**Do this:** Find the lines that contain the word "with" and copy each one.

**Records supplied:**
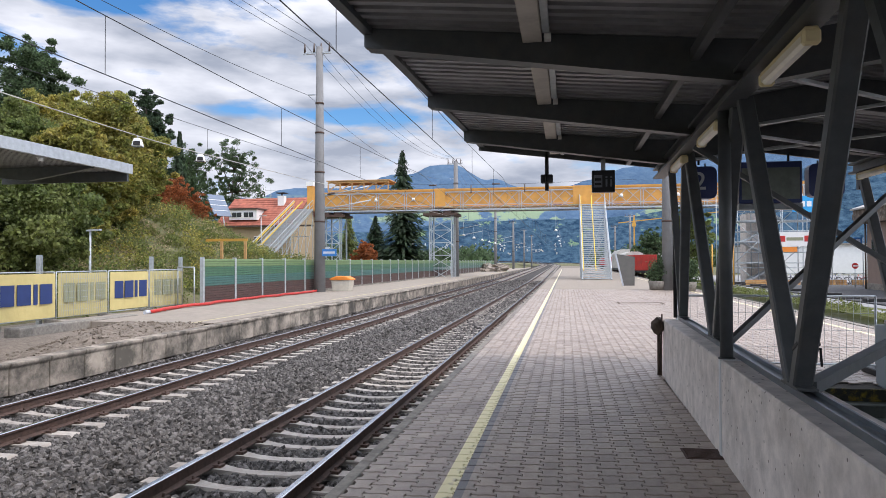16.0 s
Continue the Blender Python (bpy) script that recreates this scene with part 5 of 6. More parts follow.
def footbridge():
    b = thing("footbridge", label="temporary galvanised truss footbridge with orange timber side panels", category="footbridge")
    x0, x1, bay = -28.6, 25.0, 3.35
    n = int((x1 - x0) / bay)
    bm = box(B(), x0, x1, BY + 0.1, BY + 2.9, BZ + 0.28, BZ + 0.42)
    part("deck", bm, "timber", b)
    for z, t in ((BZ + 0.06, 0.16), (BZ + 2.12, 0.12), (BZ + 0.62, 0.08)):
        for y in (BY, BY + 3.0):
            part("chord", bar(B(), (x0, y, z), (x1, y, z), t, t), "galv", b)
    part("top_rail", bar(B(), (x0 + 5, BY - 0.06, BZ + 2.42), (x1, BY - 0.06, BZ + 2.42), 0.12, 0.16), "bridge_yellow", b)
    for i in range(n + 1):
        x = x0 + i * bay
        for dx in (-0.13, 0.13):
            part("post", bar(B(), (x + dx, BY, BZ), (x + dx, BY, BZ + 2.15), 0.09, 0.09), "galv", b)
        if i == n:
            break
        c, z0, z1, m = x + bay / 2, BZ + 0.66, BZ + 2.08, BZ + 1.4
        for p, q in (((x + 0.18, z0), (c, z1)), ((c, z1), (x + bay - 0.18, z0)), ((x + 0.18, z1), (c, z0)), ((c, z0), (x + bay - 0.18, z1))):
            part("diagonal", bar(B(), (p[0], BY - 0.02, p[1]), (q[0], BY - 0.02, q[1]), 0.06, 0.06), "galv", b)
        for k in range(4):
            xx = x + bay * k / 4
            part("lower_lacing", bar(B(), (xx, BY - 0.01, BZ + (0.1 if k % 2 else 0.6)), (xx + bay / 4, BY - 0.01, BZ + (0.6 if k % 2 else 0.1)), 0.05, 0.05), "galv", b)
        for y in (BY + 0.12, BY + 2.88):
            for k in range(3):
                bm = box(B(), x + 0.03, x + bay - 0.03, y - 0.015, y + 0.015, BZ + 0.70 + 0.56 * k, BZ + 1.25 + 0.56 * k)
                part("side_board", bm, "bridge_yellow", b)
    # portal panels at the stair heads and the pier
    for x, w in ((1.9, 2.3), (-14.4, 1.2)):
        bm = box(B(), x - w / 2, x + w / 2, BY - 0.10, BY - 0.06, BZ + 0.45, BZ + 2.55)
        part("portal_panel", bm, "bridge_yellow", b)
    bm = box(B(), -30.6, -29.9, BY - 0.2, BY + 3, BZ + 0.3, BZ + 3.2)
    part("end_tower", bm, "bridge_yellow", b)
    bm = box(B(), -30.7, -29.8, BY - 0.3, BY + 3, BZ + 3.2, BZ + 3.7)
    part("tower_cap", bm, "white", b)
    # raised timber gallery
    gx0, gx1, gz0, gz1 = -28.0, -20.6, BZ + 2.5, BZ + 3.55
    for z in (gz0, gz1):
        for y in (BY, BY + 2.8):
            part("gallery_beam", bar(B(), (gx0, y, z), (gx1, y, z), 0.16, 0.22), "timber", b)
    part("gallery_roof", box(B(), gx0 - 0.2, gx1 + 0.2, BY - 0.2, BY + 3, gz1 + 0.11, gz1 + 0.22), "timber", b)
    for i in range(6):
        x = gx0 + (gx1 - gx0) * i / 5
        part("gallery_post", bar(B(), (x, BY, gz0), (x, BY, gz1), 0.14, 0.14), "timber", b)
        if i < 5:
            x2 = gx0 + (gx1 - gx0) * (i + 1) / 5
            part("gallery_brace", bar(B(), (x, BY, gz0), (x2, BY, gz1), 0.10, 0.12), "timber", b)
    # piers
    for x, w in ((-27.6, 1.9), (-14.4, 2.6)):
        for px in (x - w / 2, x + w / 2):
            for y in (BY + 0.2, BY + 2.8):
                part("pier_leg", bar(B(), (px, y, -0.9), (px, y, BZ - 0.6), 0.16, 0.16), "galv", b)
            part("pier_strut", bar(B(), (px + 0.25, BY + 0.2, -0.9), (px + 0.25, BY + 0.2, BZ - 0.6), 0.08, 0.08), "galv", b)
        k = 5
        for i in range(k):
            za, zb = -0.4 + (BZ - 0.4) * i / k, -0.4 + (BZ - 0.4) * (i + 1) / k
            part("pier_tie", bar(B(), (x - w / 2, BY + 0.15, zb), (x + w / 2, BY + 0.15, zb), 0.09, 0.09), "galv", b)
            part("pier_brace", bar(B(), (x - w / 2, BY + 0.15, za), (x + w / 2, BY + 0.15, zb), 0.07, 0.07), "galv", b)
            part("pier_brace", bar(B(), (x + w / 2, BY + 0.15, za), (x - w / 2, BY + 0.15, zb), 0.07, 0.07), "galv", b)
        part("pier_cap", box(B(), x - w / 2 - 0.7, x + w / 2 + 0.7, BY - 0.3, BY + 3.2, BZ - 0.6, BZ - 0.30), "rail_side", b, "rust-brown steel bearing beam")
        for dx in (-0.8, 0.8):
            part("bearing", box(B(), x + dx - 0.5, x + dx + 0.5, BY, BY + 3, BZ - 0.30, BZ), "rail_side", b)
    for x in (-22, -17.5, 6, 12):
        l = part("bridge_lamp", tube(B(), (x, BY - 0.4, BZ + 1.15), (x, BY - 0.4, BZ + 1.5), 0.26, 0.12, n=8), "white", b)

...

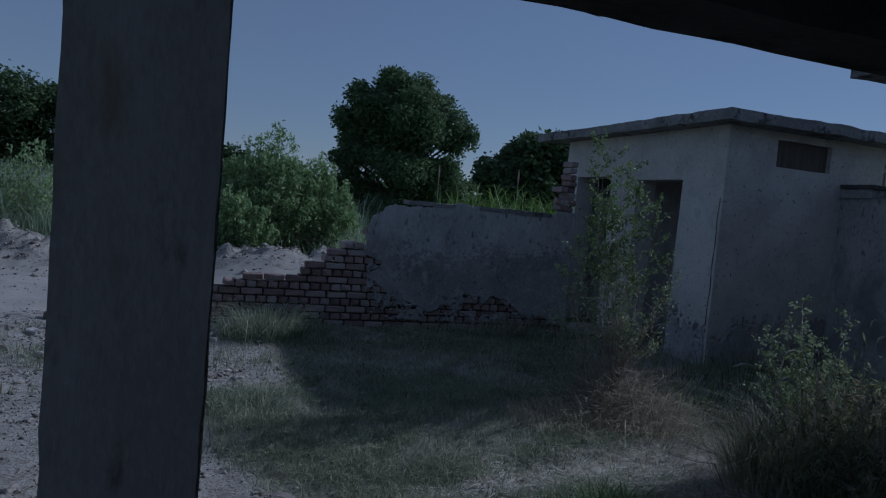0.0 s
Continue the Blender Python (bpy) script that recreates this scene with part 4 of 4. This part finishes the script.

**Answer to the problem:**
Continue the Blender Python (bpy) script that recreates this scene with part 5 of 6. More parts follow.
    b = thing("footbridge", label="temporary galvanised truss footbridge with orange timber side panels", category="footbridge")
Continue the Blender Python (bpy) script that recreates this scene with part 4 of 4. This part finishes the script.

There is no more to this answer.